Maartje Oldenburg Explains the Significance of Bringing Her Parents’ Work to Rockefeller Center
It takes a certain kind of panache to cause a stir in New York City. And while it’s hard to compete with a horizon full of skyscrapers, Rockefeller Center’s latest addition holds its own. As if by magic, a monumental gardening trowel rendered in bright blue has planted itself at the Fifth Avenue entrance to the Channel Gardens. The sculpture – Plantoir, Blue – is one of the many collaborations between Claes Oldenburg and his late wife, Coosje van Bruggen. It embodies the hallmarks of the couple’s work – enlarged everyday objects infused with a hint of whimsy and pop of color.
Oldenburg and van Bruggen’s creative partnership, which began in the 1970s, has produced a famous body of work. Public spaces all over the world have been transformed by colossal renderings of the unexpected. Whether it be a jumbled matchbook the size of a house in Spain, an upside-down ice cream cone on the roof of a shopping mall in Germany, or a giant safety pin in California, the renowned duo’s sculpture is famed for its playful and compelling presence. Their exploration of the boundaries of public art is epitomized in Plantoir, Blue, a piece that shows their evolution as a collaborative team.
“When Coosje came, already from the get-go, you [could] see how they started bouncing ideas off each other, and she was both embracing and challenging those approaches,” says Maartje Oldenburg, the couple’s daughter. “One of her big contributions was the element of color. Color immediately signals what the sculpture is about as much as what everyday object has been pulled and put into a new context.”
Weighing in at 2,300 pounds and measuring over 23 feet tall, Plantoir, Blue is arresting not just for its size and cobalt coloring, but also its dynamism. It is a work meant to be both looked at and engaged with. “It changes in scale and profile when you walk around it, which you find in the best examples of large-scale sculpture,” says Steve Henry, senior partner of Paula Cooper Gallery, which is presenting Plantoir alongside Rockefeller Center. “Your relationship to the work shifts as you move around and away from it.”

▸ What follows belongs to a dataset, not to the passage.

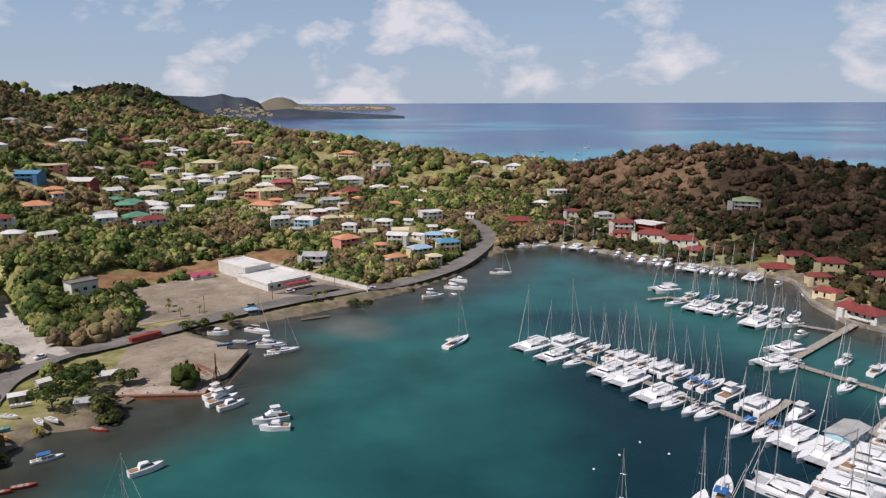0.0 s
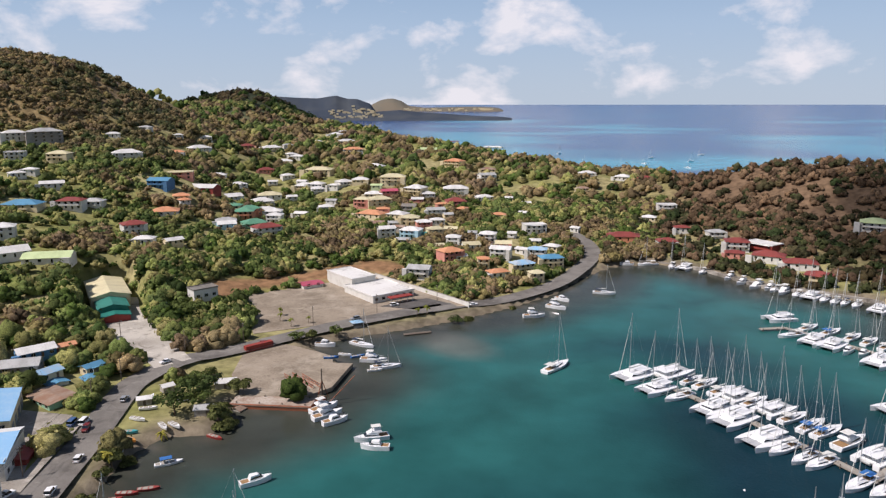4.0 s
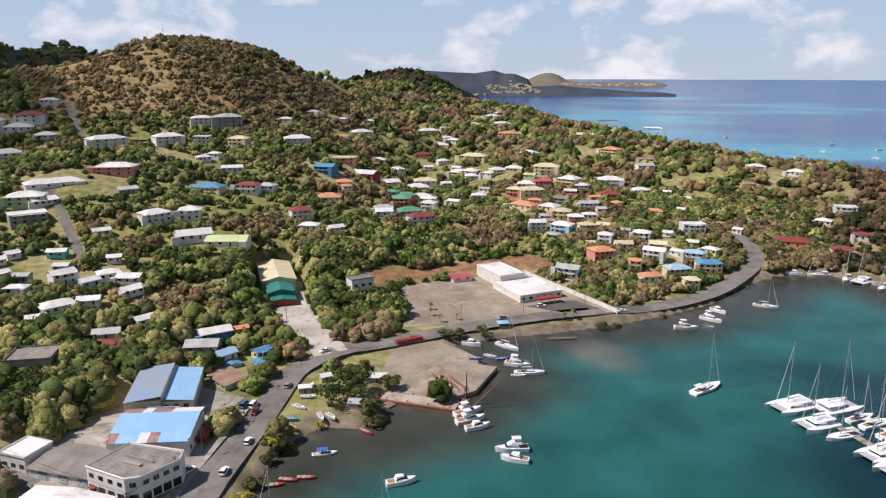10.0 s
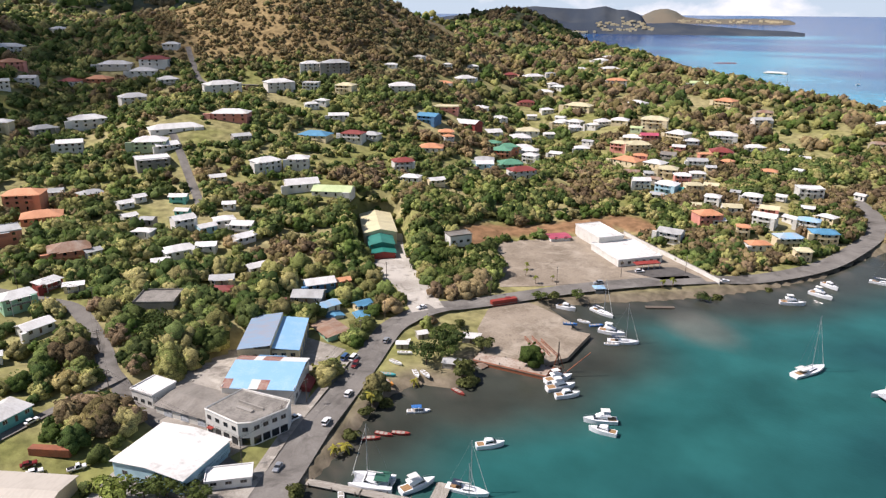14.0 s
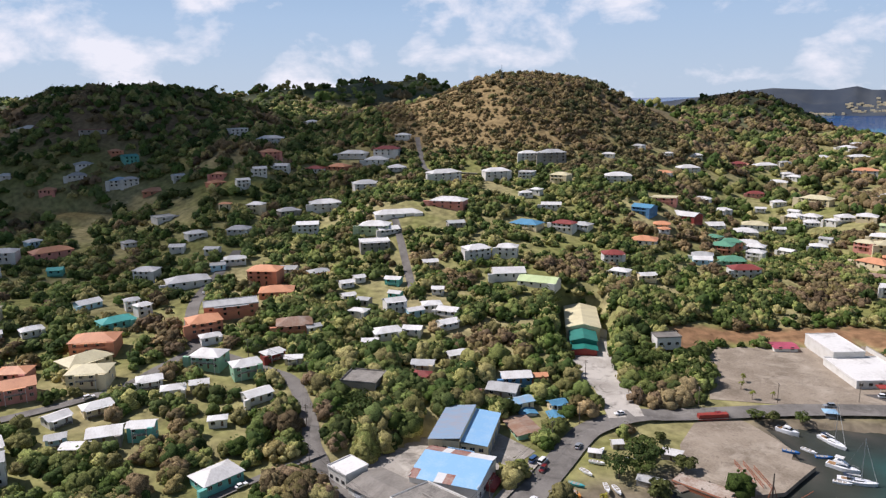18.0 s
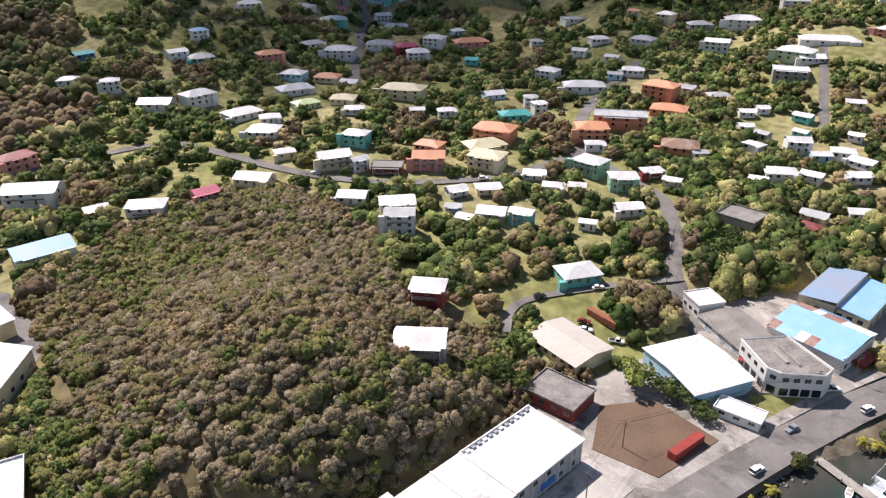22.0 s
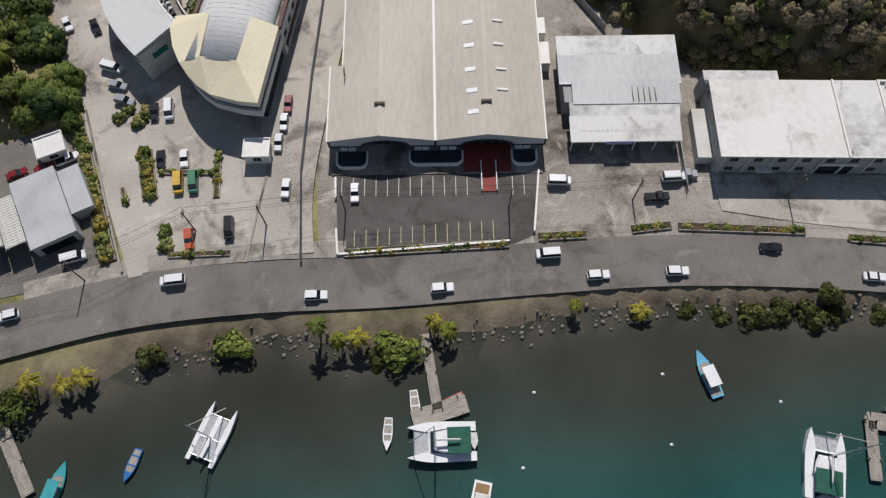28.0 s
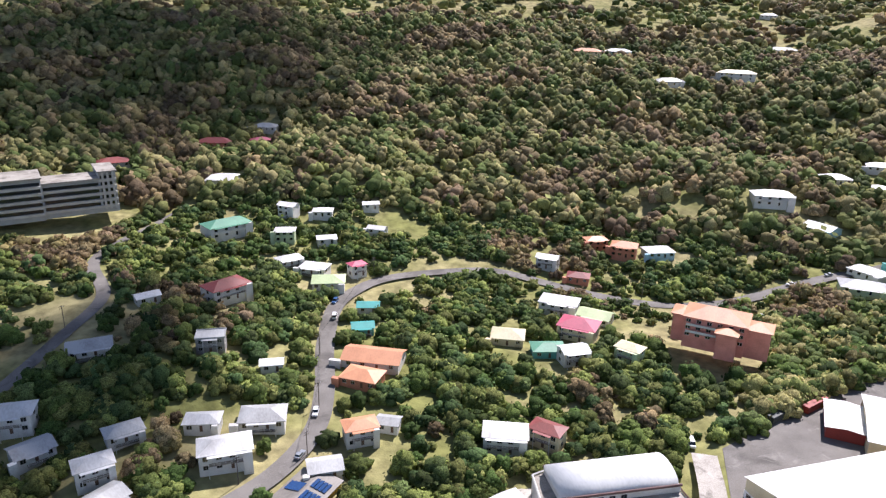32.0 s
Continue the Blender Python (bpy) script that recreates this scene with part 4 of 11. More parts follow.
def sailing_yacht(length, canvas, label):
    ob = empty("sailing_yacht", 0, 0, 0, 0, label, "sailboat", "yachts in the harbour")
    beam = length * 0.29
    bm = bmesh.new(); add_hull(bm, length, beam, 1.15, fine=1.15); part("hull", bm, white_gel, ob)
    bm = bmesh.new(); add_house_block(bm, -length * 0.14, length * 0.22, beam * 0.33, beam * 0.2, 1.2, 1.75, 0.9); coach = part("coachroof", bm, white_gel, ob)
    bm = bmesh.new(); add_house_block(bm, -length * 0.1, length * 0.16, beam * 0.335, beam * 0.235, 1.38, 1.58, 0.5); part("cabin_window", bm, dark_glass, coach, "dark cabin window strip")
    bm = bmesh.new(); add_box(bm, -length * 0.4, -beam * 0.22, 1.17, -length * 0.16, beam * 0.22, 1.26); part("cockpit_floor", bm, teak_mat, ob)
    bm = bmesh.new(); add_house_block(bm, -length * 0.36, -length * 0.14, beam * 0.36, beam * 0.34, 2.75, 2.95, 0.2); shade = part("bimini", bm, canvas, ob)
    bm = bmesh.new()
    for px in (-length * 0.34, -length * 0.17):
        for sy in (-1, 1):
            add_tube(bm, (px, sy * beam * 0.32, 1.2), (px, sy * beam * 0.3, 2.8), 0.03, sides=4)
    part("bimini_frame", bm, steel_mat, shade)
    bm = bmesh.new()
    for sy in (-1, 1):
        for k in range(7):
            u = -0.42 + k * 0.13
            hw = beam * 0.47 * (1 if u < 0.05 else 1 - ((u - 0.05) / 0.5) ** 2)
            add_tube(bm, (u * length, sy * hw, 1.2), (u * length, sy * hw, 1.85), 0.018, sides=3)
    tagged(part("guard_rail", bm, steel_mat, ob), "thin steel guard rail posts along the deck edge", kind="stuff")
    add_rig(ob, length, length * 0.08, length * 1.25, 1.3)
    return ob


def catamaran(length, canvas, label, rig=True):
    ob = empty("catamaran", 0, 0, 0, 0, label, "catamaran", "catamarans in the harbour")
    beam = length * 0.55
    for sy in (-1, 1):
        bm = bmesh.new(); add_hull(bm, length, length * 0.155, 1.5, sy * beam * 0.385, stern=0.85, fine=1.3); part("hull", bm, white_gel, ob)
        bm = bmesh.new(); add_box(bm, -length * 0.3, sy * beam * 0.385 - length * 0.079, 0.75, length * 0.12, sy * beam * 0.385 + length * 0.079, 0.95); part("hull_window", bm, dark_glass, ob, "dark hull window strip")
    bm = bmesh.new(); add_box(bm, -length * 0.4, -beam * 0.33, 0.8, length * 0.16, beam * 0.33, 1.55, 0.08); part("bridge_deck", bm, white_gel, ob)
    bm = bmesh.new(); add_house_block(bm, -length * 0.18, length * 0.2, beam * 0.36, beam * 0.26, 1.5, 2.75, 1.5); part("saloon", bm, white_gel, ob)
    bm = bmesh.new(); add_house_block(bm, -length * 0.17, length * 0.165, beam * 0.352, beam * 0.275, 1.95, 2.4, 0.55); part("saloon_window", bm, dark_glass, ob)
    bm = bmesh.new(); add_box(bm, -length * 0.42, -beam * 0.34, 3.05, -length * 0.08, beam * 0.34, 3.2, 0.05); part("hardtop", bm, canvas, ob)
    for px in (-length * 0.4, -length * 0.2):
        for sy in (-1, 1):
            bm = bmesh.new()
            add_tube(bm, (px, sy * beam * 0.3, 1.5), (px, sy * beam * 0.3, 3.08), 0.05, sides=5)
            part("hardtop_post", bm, steel_mat, ob)
    bm = bmesh.new(); add_box(bm, length * 0.16, -beam * 0.3, 1.42, length * 0.4, beam * 0.3, 1.46); part("trampoline", bm, net_mat, ob)
    rod("crossbeam", (length * 0.4, -beam * 0.4, 1.5), (length * 0.4, beam * 0.4, 1.5), 0.1, alu_mat, ob)
    bm = bmesh.new(); add_hull(bm, 3.0, 1.4, 0.5, fine=0.8); bmesh.ops.rotate(bm, verts=bm.verts, cent=(0, 0, 0), matrix=Matrix.Rotation(radians(90), 3, "Z"))
    bmesh.ops.translate(bm, verts=bm.verts, vec=(-length * 0.47, 0, 1.0)); part("dinghy", bm, canvas_white, ob)
    if rig:
        add_rig(ob, length, length * 0.1, length * 1.35, 2.6)
    return ob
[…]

Not only does it engage with the viewer, but it also relates to the setting, and the Channel Gardens represents an ideal location. Though Midtown Manhattan is decidedly urban, the Channel Gardens is a famed green space, and also happens to be on the site of the former Elgin Botanic Garden, the first botanic garden in the United States, and the perfect place to ring in the spring season.

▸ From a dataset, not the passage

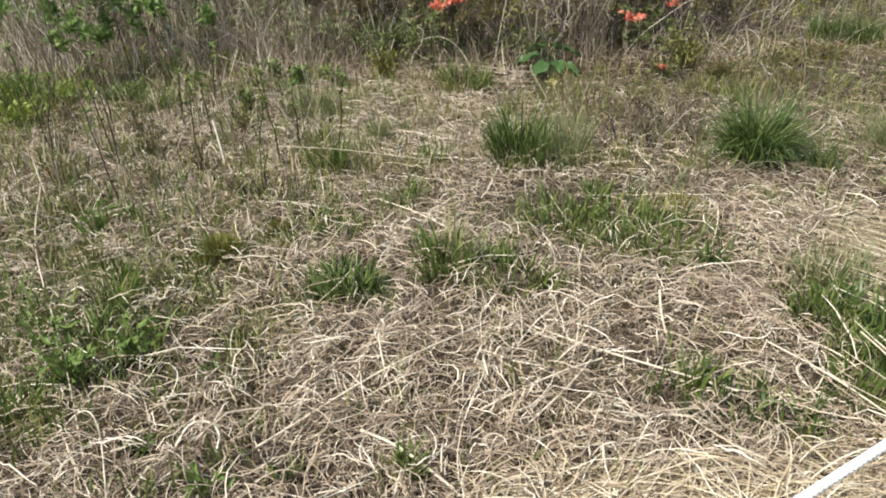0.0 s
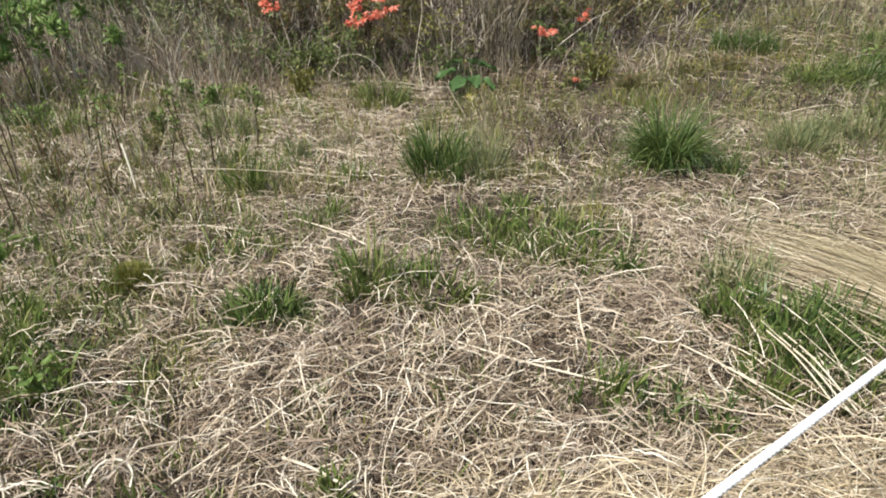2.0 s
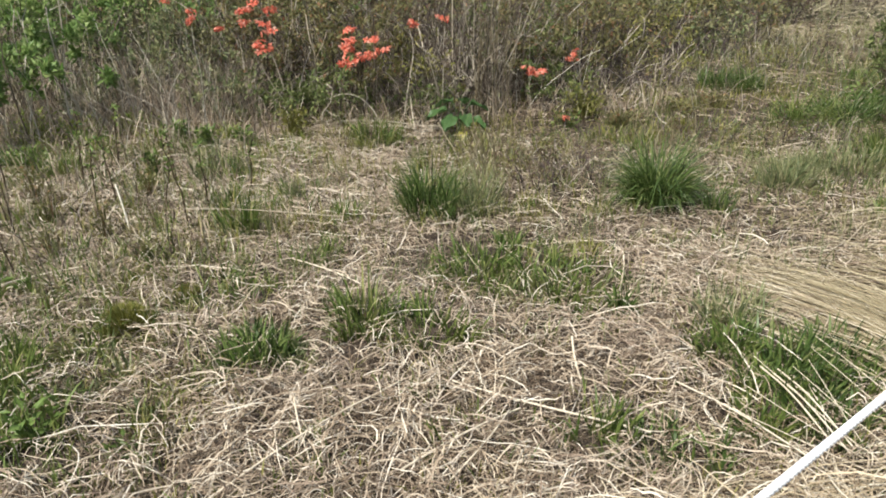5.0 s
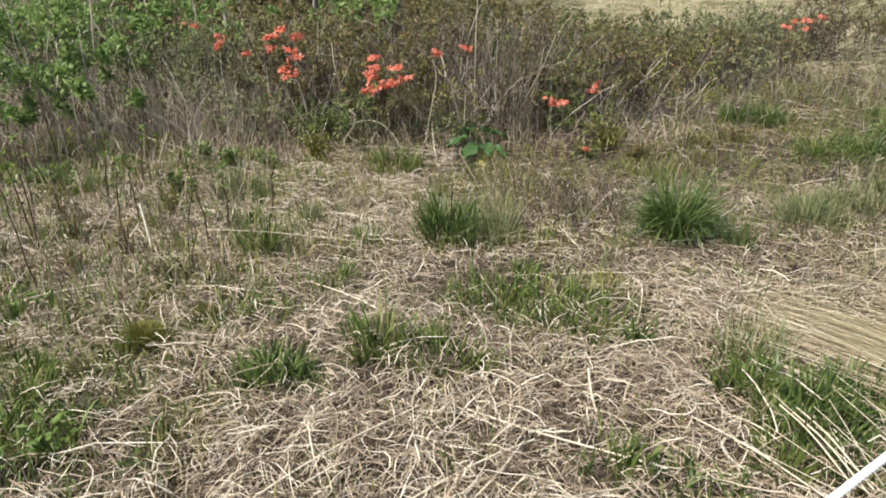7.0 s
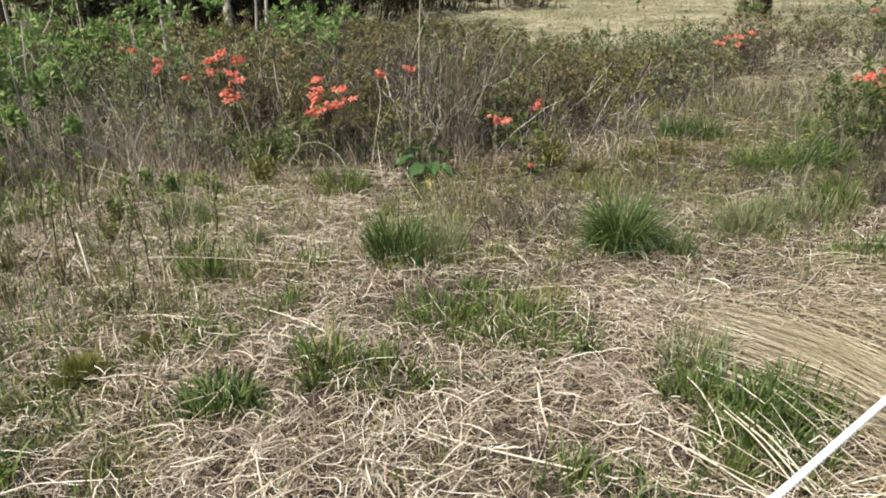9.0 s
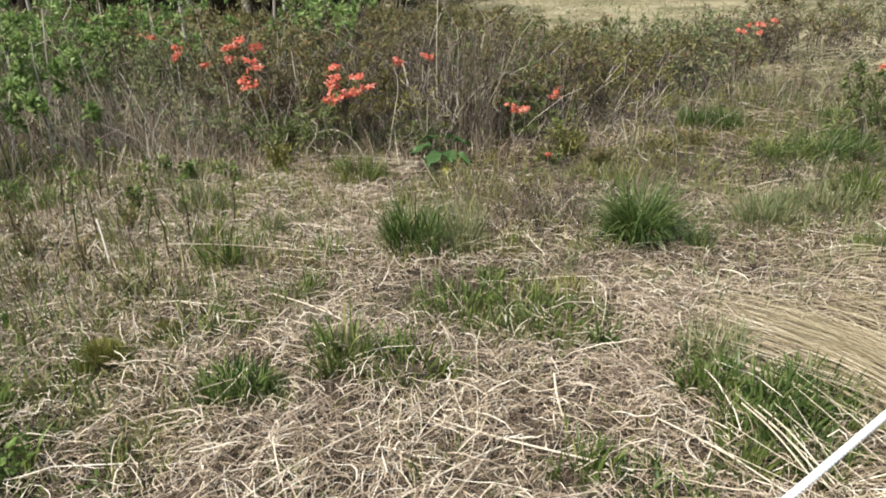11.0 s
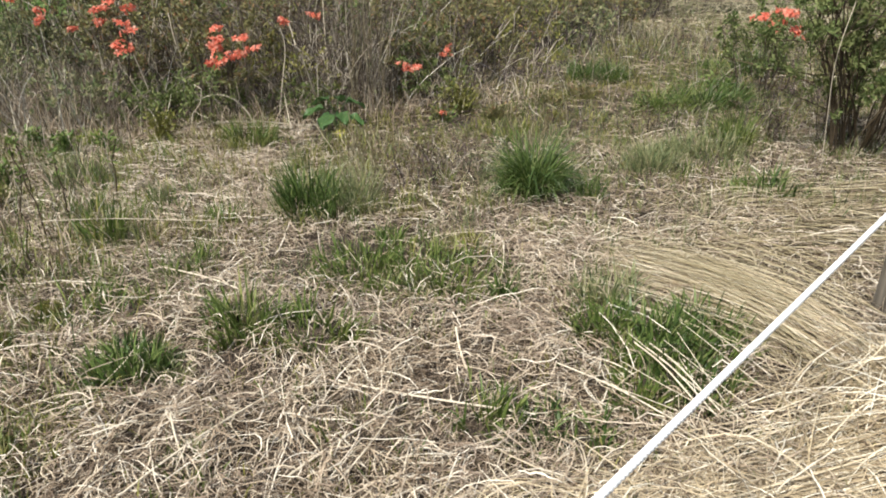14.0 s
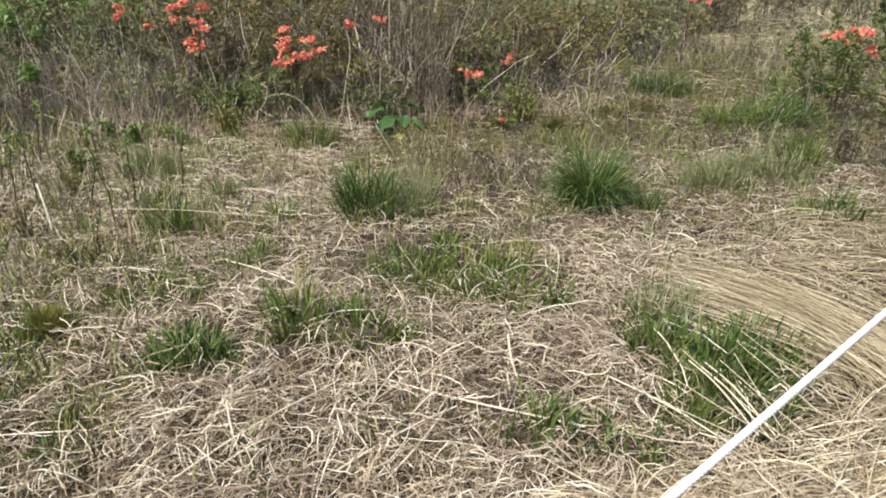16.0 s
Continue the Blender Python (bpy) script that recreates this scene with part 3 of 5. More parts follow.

Beyond just the gardens, there is a lively interplay between the Rockefeller Center campus as a whole and the work itself. “I think it’s really an apt placement both in terms of timing and also because Claes’ work is always engaging the themes of art, architecture, and landscape,” says Oldenburg. “Where better to really bring that to the fore than in Rockefeller Center, with its storied Art Deco style?”
It is also a rare opportunity to bring one of the couple’s pieces to a city they have long called home. Though van Bruggen and Oldenburg’s artworks have been installed and displayed across the globe, their local installations have been infrequent. Plantoir, Blue is the first public display of an Oldenburg-van Bruggen sculpture in over 20 years.
While a Big Apple appearance seems well overdue for an artwork by the husband-and-wife team, the timing is apt in other ways as well. As we pass the two-year mark of Covid, embrace spring and look ahead, the arrival of Plantoir, Blue takes on additional significance. “We’re all ready for and excited about a kind of reawakening of the city,” says Henry. “The notion of Plantoir being this symbol of engagemnt with living things in the garden, and the fact that this is going to be the launching pad for how we encounter the Channel Gardens… I think, as a metaphor, you can’t ask for a more meaningful symbol of rebirth.”
The work not only signals a post-pandemic resurgence but also underscores what we have all learned over the last two years: There is beauty in the everyday. As our normal routines were disrupted by Covid, many of us were forced to reflect on the everyday occurrences we took for granted. Plantoir, Blue highlights this by elevating a simple tool into an arresting art object. It’s a monumental reminder to indulge in life’s small pleasures, and though its presence will be fleeting, its message is timeless.
Plantoir, Blue by Claes Olderburg and Coosje van Bruggen is on display at the Channel Gardens until May 6, 2022.